“RADICAL” by David Platt book review by @brucefrank1

I recently read the book Radical by David Platt.  I can honestly say it challenged me as much as any book (other than the Bible) has in recent memory.  The book is subtitled “taking back your faith from the American dream”, and Platt challenges you to consider how culture has tamed how radical the call to be a Christ follower really is. It is strong medicine but is delivered with both a humble and bold attitude.  I have spent a little time with David and find that to be a good reflection of who he is.  Some of the points that stuck out (or into) me were:

  • “Plainly put, a relationship with Jesus requires total, superior, and exclusive devotion.” (see Luke 9:57-62)
  • “We are giving in to the dangerous temptation to take the Jesus of the Bible and twist him into a version of Jesus we are more comfortable with. A nice, middle class, American Jesus.”
  • “We have been told all that is required is a one-time decision, maybe even mere intellectual assent to Jesus, but after that we need not worry about His commands, His standards, or His glory…but the gospel demands and enables us to turn from our sin, to take up our cross, to die to ourselves, and to follow Jesus.”
  • “This is the design of God among His people.  He is giving unlikely people His power so it is clear who deserves the glory for the success that takes place.”
  • “Every saved person this side of heaven owes the gospel to every lost person this side of hell.” (see Romans 1:14-16)
  • God blesses us so we can bless others and glorify His great name.  (see Psalm 23:3; Psalm 67; Isaiah 43:1-13)
  • “Anyone wanting to proclaim the glory of Christ to the ends of the earth must consider not only how to declare the gospel verbally but also how to demonstrate the gospel visibly in a world where so many are urgently hungry” (note: 26,000 children die each day due to starvation or a preventable disease).
  • “Why not begin operating under the idea that God has given us excess, not so we could have more, but so we could give more?”
  • “To everyone wanting a safe, untroubled, comfortable life free from danger, stay away from Jesus…as long as Christianity looks like the American dream, we will have few problems in this world.”
  • “Things look radically different on a luxury liner than they do on a troop carrier.  The faces of soldiers preparing for battle and those of patrons enjoying their bonbons are radically different.”
  • “Ultimate satisfaction is found not in making much of ourselves but in making much of God.”
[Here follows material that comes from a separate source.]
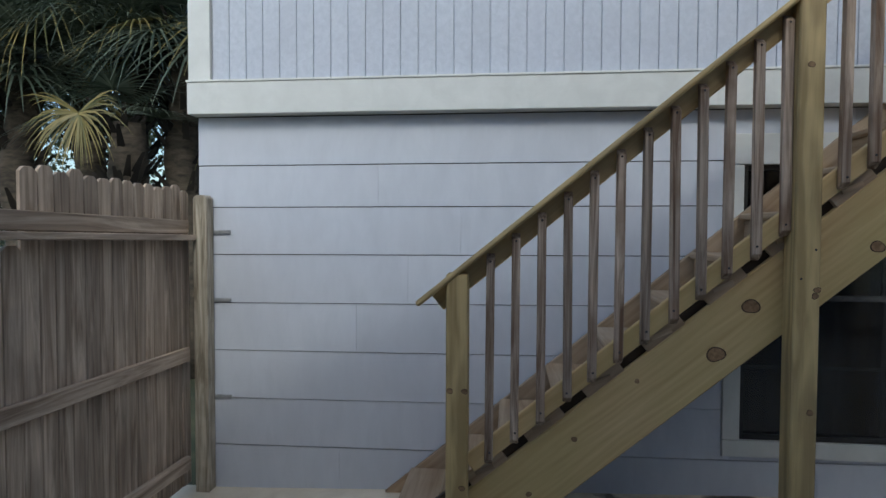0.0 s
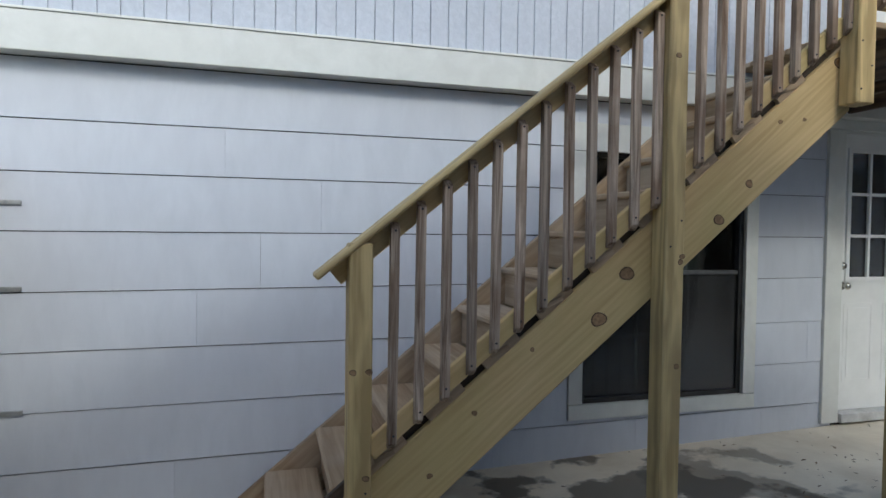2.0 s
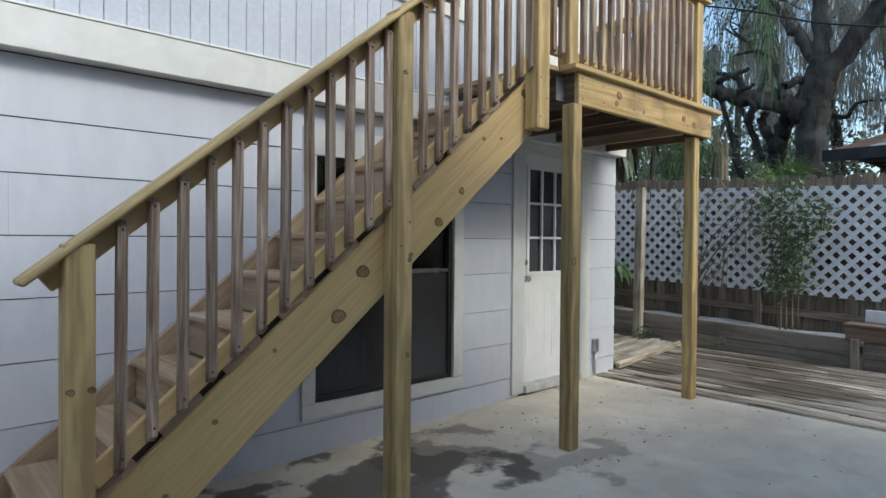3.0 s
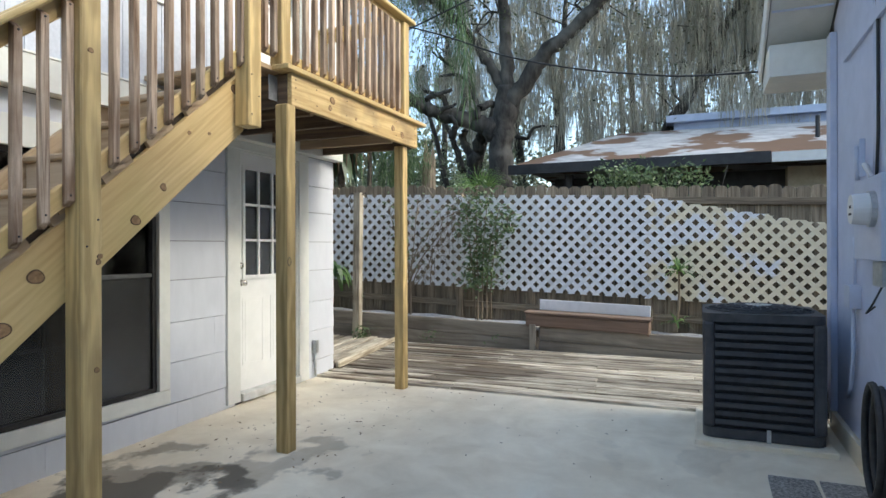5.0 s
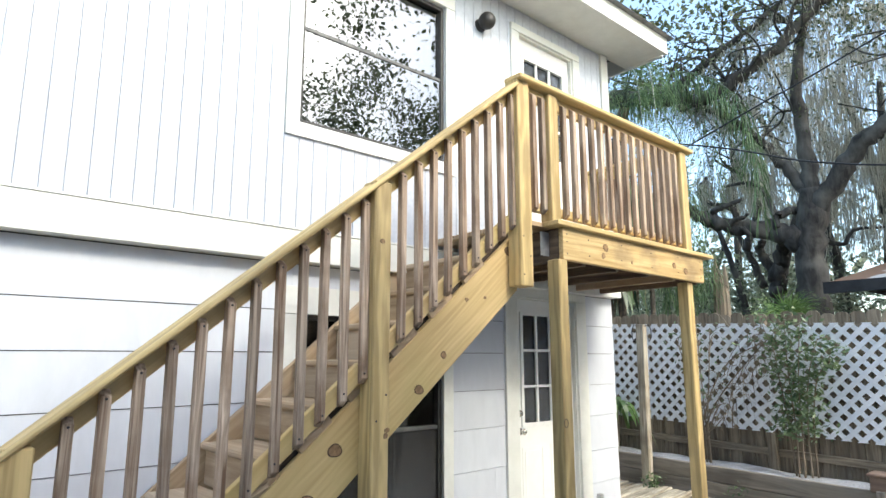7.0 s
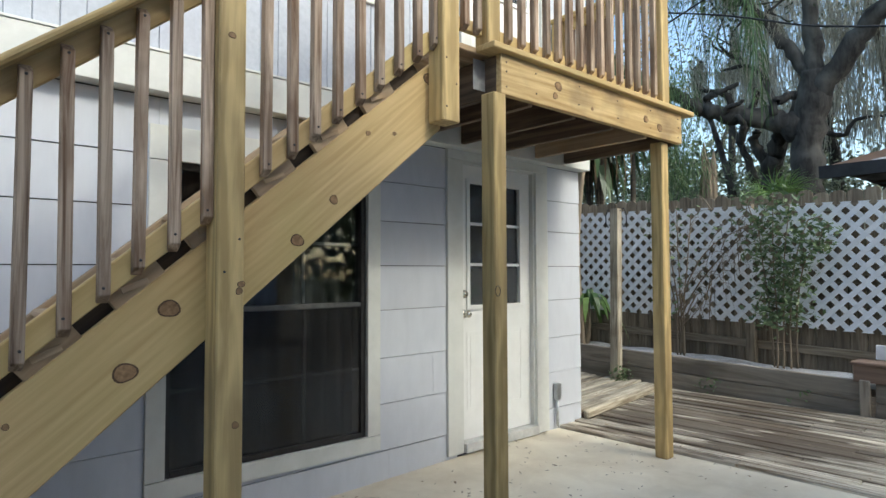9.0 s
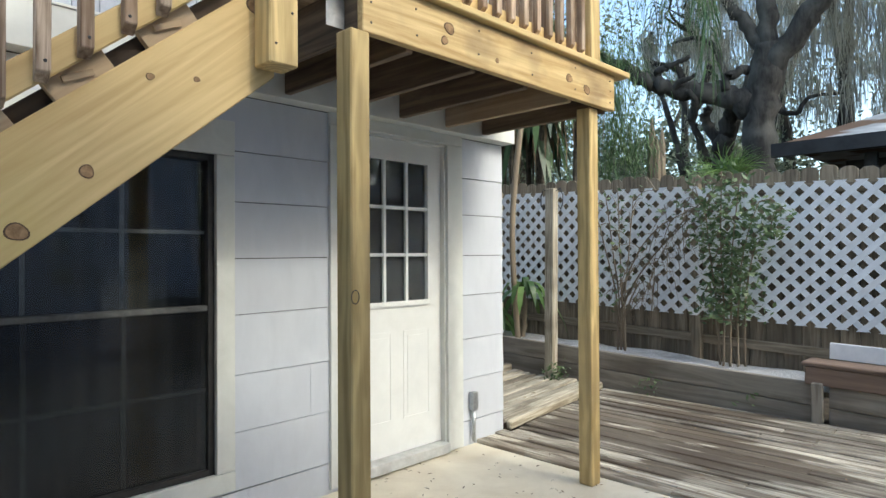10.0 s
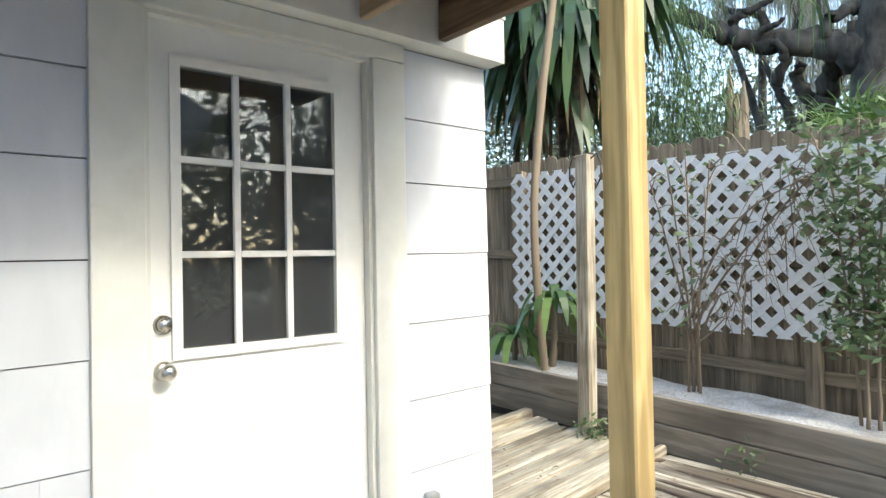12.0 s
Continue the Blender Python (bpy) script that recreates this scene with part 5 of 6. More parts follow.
def fan_frond(rows, stem, base, out, size, rng, n=34, droop=0.5):
    """A fan palm leaf: long segments spread about the stalk's end, bending down at their tips."""
    base, out = Vector(base), Vector(out).normalized()
    up = Vector((0, 0, 1))
    side = out.cross(up).normalized()
    if side.length < 0.1:
        side = Vector((1, 0, 0))
    nrm = side.cross(out)
    hub = base + out * size * 0.6
    stem.append([base, base + out * size * 0.3 + up * 0.04 * size, hub])
    for i in range(n):
        a = math.radians(-150 + 300 * i / (n - 1)) * 0.92
        d = (out * math.cos(a) + side * math.sin(a)).normalized()
        ln = size * (0.75 + 0.35 * math.cos(a * 0.5)) * rng.uniform(0.85, 1.1)
        w = d.cross(nrm).normalized() * size * 0.019
        row = []
        for k in range(6):
            s = k / 5
            p = hub + d * ln * s * (1 - 0.12 * s * droop) + nrm * size * 0.10 * math.sin(s * 2.2) - up * ln * droop * s ** 2.4 * rng.uniform(0.8, 1.1)
            row.append((p, w * (1.0 - 0.9 * s ** 1.5) if k else w * 0.5))
        rows.append(row)


def fan_palm(x, y, z, count, size, rng, label, trunk=True, dry=0.2):
    t = thing("fan_palm", (x, y, -0.3), label, "palm tree")
    if trunk:
        v, f = [], []
        c = [Vector((x + 0.05 * math.sin(k), y + 0.04 * math.cos(k * 1.7), -0.3 + (z + 0.2) * k / 8)) for k in range(9)]
        tube(v, f, c, [0.17 + 0.03 * (k % 2) for k in range(9)], 10)
        mesh("trunk", v, f, palm_bark, t, smooth=True)
        rows = []
        for k in range(60):
            zz = rng.uniform(max(0.4, z - 2.2), z)
            a = rng.uniform(0, 6.28)
            p = Vector((x + 0.18 * math.cos(a), y + 0.18 * math.sin(a), zz))
            q = p + Vector((math.cos(a) * 0.18, math.sin(a) * 0.18, 0.22))
            rows.append([(p, (0.03, 0.03, 0)), (q, (0.012, 0.012, 0))])
        tagged(mesh("leaf_boots", *ribbons(rows), boot_dark, t), kind="stuff")
    green, yellow, stems = [], [], []
    for k in range(count):
        a = 2.4 * k + rng.uniform(-0.3, 0.3)
        el = rng.uniform(-0.75, 0.8)
        out = (math.cos(a) * math.cos(el), math.sin(a) * math.cos(el), math.sin(el))
        old = el < -0.35 and rng.random() < dry * 3
        fan_frond(yellow if old else green, stems, (x, y, z), out, size * rng.uniform(0.8, 1.1), rng, droop=rng.uniform(0.10, 0.34) + (0.35 if old else 0))
    mesh("crown", *ribbons(green), palm_leaf, t)
    if yellow:
        mesh("dry_fronds", *ribbons(yellow), palm_dry, t, "yellowed hanging fan leaves")
    v, f = [], []
    for s in stems:
        tube(v, f, s, [0.016, 0.012, 0.008], 5)
    tagged(mesh("stalk_mass", v, f, palm_leaf, t), kind="stuff")
    return t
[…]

As you can hopefully tell, I think Radical is an excellent book written by one of God’s best.  It challenges the believer to live in a Biblical lifestyle that brings much honor to Jesus.  I do feel a couple of words of caution are warranted:

1.  An immature Christian could become very legalistic with some of the things in the book.  I define legalism as making my preferences your burden.  One could take some of the points about the church and say that ‘it is too expensive to put in carpet, A/C…that money could have fed the poor in Africa, etc…do you really love your AC more than the orphan’s life you materialistic American?’  For sure, materialism IS a bigger problem for us than too much generosity, but Biblical balance is necessary.  Briefly, I see several principles in the Bible about money that need to be held in respectful tension:

a. God gives excess to some so that they can share with those who have less. (2 Corinthians 8:13-15)

b.  Jesus’ radical generosity toward us should be to us a model and motivation for radical generosity with others.

c.  God delights in our enjoyment of His material gifts & gives us richly all things to enjoy (1 Timothy 6:17-19). (Note:if you take this principle apart from the others, you can justify an indulgent lifestyle that is not honoring to God)

d.  We are not to trust in riches but in God (Matthew 6:25-33) (watch Steve Farrar’s message on this passage)

e.  Wealth management is wise and includes how to save money, make money, spend money, and give money. (Proverbs 6:6-8; 14:24; 21:5; 3:9-10; 13:22; 10:22, etc.)

2.  It would also be easy for someone to romanticize a particular foreign Christian culture over the “indulgent Christian American” culture. Christian cultures have both darkness and light, wickedness and goodness.  The key is desperation and dependence.  It is true that we in the states often have more “stuff” that we mistakenly trust in.  David hits it well on page 60 when he states, “Instead of imagining all the things we can accomplish, we ask God to do what only He can accomplish.  Yes, we work, we plan, we organize, and we create, but we do it all while we fast, while we pray, and while we constantly confess our need for the provision of God.  Instead of dependence on ourselves, we express radical desperation for the power of His Spirit, and we trust that Jesus stands ready to give us everything we ask for so that He might make much of our Father in the world.”